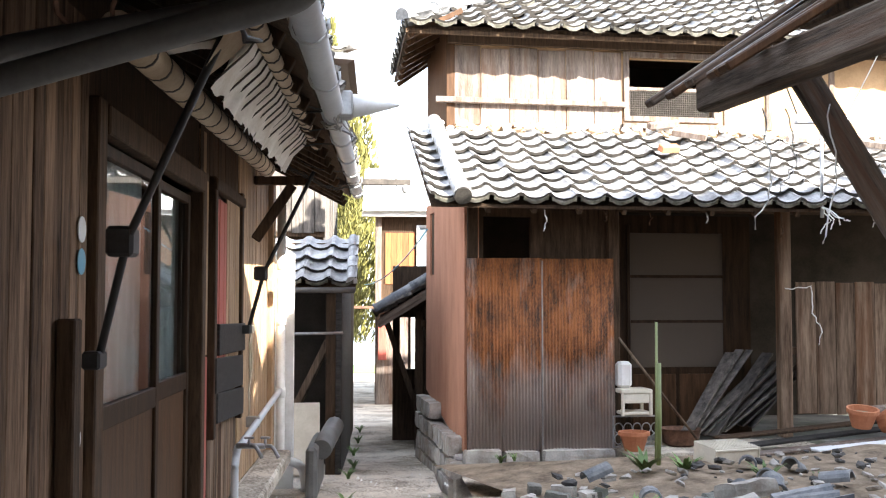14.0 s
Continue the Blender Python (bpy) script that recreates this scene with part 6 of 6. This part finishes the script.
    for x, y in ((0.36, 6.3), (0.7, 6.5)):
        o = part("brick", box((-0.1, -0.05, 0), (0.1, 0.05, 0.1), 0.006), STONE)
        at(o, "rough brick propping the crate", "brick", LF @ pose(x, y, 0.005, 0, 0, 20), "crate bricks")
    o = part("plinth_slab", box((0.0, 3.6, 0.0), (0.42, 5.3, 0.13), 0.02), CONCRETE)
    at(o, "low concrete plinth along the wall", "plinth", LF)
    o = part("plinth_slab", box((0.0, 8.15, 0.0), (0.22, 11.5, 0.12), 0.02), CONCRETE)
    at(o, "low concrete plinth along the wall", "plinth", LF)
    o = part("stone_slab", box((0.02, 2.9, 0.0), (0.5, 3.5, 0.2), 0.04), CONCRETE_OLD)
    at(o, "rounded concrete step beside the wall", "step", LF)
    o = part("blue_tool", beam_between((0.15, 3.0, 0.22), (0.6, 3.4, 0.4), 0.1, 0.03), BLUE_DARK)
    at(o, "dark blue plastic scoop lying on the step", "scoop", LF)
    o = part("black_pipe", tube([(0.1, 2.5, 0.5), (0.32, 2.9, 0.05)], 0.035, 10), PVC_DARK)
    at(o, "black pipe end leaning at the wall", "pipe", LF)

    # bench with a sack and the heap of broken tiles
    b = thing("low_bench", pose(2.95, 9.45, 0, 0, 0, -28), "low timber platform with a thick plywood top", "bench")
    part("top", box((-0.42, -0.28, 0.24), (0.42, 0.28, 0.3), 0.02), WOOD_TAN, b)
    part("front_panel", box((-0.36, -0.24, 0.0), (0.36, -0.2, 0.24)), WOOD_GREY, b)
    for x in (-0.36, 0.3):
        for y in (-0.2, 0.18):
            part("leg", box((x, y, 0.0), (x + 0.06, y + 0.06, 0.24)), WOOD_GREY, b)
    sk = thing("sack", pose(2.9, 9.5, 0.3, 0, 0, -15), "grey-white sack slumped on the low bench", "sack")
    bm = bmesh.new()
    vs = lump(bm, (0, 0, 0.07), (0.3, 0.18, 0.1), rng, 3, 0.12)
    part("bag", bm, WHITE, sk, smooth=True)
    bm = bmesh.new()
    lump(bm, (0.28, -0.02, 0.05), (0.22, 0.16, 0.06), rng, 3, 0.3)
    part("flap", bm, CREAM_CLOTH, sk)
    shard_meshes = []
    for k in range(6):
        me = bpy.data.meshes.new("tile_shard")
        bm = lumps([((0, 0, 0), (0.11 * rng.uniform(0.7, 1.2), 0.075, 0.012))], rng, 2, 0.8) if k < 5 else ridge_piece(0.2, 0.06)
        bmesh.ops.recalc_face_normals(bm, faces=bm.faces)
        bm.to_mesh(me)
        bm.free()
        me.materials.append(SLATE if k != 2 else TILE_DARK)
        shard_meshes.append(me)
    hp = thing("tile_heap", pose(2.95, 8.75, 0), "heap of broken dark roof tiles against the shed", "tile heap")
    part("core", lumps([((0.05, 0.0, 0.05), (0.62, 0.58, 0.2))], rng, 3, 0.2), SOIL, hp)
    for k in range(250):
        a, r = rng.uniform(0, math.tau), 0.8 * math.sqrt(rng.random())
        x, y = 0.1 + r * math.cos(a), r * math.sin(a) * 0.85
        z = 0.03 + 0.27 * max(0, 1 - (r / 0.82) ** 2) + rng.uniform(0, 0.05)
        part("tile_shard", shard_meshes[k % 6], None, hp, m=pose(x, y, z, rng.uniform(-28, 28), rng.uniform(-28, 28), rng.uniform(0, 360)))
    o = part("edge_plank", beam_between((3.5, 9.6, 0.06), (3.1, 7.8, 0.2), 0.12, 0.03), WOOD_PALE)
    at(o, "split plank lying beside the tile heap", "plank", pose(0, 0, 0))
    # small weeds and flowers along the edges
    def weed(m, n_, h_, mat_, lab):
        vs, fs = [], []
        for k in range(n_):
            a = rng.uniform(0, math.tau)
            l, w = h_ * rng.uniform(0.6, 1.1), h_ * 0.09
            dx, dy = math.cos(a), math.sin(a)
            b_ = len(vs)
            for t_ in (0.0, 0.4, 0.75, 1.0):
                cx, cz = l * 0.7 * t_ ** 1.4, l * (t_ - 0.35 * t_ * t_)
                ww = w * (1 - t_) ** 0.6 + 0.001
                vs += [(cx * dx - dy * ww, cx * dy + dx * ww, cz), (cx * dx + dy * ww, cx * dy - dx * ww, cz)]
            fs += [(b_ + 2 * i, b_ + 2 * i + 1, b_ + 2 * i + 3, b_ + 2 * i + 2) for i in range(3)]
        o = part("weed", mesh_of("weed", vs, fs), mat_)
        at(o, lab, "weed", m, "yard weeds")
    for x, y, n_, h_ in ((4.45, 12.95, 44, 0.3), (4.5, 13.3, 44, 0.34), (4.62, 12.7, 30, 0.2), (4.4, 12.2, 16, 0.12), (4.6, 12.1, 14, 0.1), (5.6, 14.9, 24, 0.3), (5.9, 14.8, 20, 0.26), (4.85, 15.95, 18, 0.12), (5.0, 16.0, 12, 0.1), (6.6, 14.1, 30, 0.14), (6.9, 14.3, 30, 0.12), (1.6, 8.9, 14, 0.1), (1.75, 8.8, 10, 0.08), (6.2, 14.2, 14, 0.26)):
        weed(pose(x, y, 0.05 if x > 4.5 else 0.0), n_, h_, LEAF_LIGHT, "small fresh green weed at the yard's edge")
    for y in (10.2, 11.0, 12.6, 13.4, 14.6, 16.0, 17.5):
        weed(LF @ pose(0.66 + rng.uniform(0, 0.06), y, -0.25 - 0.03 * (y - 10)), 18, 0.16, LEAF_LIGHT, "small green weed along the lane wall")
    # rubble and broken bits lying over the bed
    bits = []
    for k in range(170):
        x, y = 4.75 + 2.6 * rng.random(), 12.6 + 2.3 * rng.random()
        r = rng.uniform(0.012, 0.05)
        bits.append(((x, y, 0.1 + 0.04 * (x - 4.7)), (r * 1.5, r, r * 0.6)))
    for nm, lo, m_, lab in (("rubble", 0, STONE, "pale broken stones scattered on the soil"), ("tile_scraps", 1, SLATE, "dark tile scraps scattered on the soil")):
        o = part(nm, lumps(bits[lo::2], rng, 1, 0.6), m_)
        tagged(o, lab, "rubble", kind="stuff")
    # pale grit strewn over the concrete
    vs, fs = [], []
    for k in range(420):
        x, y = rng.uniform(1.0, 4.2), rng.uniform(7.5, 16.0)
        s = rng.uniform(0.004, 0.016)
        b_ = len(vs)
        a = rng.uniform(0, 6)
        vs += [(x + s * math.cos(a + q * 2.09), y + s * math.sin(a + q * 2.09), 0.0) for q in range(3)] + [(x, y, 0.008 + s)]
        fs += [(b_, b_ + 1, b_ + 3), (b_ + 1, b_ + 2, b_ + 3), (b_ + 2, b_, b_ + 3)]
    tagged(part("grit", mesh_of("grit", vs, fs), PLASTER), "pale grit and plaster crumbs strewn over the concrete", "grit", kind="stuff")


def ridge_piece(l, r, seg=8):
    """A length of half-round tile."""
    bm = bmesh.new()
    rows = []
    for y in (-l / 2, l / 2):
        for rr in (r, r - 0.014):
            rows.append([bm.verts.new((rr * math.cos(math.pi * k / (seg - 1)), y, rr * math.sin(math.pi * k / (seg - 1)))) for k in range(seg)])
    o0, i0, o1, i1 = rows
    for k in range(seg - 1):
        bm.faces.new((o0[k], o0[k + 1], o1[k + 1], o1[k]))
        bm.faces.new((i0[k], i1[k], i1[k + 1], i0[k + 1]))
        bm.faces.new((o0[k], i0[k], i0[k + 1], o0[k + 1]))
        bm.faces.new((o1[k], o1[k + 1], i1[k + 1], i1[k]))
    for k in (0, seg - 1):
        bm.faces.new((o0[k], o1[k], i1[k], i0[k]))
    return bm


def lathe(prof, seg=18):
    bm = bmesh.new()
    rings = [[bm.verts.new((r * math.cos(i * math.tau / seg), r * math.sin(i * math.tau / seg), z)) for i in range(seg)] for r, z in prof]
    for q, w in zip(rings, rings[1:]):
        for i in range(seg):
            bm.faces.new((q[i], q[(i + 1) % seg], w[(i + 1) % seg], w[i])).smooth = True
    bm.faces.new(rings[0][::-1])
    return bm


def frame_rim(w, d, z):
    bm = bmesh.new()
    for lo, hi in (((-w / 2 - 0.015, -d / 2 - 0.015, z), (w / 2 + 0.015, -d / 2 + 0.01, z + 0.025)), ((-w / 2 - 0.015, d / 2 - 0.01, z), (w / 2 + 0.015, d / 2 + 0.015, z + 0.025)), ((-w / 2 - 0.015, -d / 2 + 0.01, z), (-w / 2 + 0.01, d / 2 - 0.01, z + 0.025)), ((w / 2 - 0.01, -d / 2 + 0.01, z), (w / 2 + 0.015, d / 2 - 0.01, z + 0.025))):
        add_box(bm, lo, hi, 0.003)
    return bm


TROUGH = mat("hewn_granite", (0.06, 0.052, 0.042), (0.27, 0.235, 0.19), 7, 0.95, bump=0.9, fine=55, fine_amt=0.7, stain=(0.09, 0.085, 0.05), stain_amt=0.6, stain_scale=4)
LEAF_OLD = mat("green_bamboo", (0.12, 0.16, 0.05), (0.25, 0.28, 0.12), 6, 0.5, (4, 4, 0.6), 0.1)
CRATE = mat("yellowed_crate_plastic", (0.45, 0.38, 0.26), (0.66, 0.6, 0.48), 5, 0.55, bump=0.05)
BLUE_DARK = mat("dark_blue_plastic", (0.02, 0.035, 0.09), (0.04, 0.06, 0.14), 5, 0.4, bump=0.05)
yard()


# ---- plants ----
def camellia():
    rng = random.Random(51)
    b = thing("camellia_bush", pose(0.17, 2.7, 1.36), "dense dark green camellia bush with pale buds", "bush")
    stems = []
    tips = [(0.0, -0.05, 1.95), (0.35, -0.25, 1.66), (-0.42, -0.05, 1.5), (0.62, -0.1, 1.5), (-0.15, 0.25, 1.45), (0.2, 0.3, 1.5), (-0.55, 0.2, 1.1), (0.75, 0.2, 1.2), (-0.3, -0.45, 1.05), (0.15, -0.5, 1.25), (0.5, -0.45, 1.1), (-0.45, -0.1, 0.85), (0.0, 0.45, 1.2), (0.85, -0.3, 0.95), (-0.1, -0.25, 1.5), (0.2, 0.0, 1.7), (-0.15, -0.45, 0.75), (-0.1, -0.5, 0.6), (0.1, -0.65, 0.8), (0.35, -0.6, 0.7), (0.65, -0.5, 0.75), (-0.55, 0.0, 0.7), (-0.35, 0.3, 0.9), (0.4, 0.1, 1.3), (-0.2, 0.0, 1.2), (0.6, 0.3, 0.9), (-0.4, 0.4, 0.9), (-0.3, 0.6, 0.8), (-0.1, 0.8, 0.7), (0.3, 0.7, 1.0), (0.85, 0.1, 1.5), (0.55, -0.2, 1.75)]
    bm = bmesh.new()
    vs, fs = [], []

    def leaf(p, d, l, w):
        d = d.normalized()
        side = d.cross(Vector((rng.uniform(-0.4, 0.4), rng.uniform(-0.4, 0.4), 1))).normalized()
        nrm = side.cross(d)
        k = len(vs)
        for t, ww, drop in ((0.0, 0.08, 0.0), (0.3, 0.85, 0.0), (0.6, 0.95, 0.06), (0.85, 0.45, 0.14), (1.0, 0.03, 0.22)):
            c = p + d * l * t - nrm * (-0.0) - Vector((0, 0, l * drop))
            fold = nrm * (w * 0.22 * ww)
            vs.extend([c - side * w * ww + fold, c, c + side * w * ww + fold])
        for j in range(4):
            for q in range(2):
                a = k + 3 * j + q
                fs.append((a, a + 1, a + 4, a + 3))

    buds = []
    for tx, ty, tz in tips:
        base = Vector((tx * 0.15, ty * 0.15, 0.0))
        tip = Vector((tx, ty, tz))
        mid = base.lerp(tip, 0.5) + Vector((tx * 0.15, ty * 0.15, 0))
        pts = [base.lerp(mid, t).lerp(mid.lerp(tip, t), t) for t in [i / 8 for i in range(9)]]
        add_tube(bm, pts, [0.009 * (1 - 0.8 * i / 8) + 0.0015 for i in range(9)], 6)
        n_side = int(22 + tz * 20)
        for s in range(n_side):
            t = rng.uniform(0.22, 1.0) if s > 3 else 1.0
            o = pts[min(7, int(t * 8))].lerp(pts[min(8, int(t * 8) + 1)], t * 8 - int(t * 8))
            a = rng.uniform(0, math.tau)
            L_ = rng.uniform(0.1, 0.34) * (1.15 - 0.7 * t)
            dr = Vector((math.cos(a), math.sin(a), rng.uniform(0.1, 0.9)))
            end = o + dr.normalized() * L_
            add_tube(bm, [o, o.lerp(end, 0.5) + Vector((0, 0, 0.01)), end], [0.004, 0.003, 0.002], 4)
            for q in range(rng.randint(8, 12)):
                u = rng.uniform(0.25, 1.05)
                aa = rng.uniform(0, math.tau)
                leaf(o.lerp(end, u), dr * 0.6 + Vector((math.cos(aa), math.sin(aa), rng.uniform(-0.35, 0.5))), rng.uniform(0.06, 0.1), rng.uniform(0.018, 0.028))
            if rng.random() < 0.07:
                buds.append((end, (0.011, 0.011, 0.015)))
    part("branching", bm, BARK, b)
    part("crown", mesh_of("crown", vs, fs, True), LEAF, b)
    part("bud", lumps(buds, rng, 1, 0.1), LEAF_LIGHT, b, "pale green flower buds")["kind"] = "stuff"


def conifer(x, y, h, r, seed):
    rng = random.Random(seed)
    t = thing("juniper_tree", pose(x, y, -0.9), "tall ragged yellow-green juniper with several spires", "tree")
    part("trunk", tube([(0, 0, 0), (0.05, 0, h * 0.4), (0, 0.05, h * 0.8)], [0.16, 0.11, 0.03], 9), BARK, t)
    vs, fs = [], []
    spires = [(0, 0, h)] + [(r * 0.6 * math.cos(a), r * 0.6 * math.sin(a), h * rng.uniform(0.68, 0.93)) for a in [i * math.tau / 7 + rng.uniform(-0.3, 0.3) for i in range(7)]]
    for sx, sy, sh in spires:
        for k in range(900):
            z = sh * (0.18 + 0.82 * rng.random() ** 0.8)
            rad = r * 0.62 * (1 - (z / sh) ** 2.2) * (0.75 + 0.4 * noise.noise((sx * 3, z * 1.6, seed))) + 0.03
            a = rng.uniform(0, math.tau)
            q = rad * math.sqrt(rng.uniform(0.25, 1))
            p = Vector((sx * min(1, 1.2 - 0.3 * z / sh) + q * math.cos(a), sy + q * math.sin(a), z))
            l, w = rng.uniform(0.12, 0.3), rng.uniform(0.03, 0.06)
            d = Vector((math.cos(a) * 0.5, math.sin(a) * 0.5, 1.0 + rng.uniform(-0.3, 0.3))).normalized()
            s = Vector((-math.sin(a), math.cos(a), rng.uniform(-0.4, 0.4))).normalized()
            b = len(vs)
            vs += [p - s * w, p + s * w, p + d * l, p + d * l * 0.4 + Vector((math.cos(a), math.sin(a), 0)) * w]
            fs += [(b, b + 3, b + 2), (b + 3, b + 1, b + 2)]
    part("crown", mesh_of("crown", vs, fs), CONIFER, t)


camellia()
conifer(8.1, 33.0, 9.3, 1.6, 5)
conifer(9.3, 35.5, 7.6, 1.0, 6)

* _WORK TO DO_
From the first line above to the line containing "pipe end leaning", repeat each line exactly. Pictures stay out.

* _FINISHED EXERCISE_
14.0 s
Continue the Blender Python (bpy) script that recreates this scene with part 6 of 6. This part finishes the script.
    for x, y in ((0.36, 6.3), (0.7, 6.5)):
        o = part("brick", box((-0.1, -0.05, 0), (0.1, 0.05, 0.1), 0.006), STONE)
        at(o, "rough brick propping the crate", "brick", LF @ pose(x, y, 0.005, 0, 0, 20), "crate bricks")
    o = part("plinth_slab", box((0.0, 3.6, 0.0), (0.42, 5.3, 0.13), 0.02), CONCRETE)
    at(o, "low concrete plinth along the wall", "plinth", LF)
    o = part("plinth_slab", box((0.0, 8.15, 0.0), (0.22, 11.5, 0.12), 0.02), CONCRETE)
    at(o, "low concrete plinth along the wall", "plinth", LF)
    o = part("stone_slab", box((0.02, 2.9, 0.0), (0.5, 3.5, 0.2), 0.04), CONCRETE_OLD)
    at(o, "rounded concrete step beside the wall", "step", LF)
    o = part("blue_tool", beam_between((0.15, 3.0, 0.22), (0.6, 3.4, 0.4), 0.1, 0.03), BLUE_DARK)
    at(o, "dark blue plastic scoop lying on the step", "scoop", LF)
    o = part("black_pipe", tube([(0.1, 2.5, 0.5), (0.32, 2.9, 0.05)], 0.035, 10), PVC_DARK)
    at(o, "black pipe end leaning at the wall", "pipe", LF)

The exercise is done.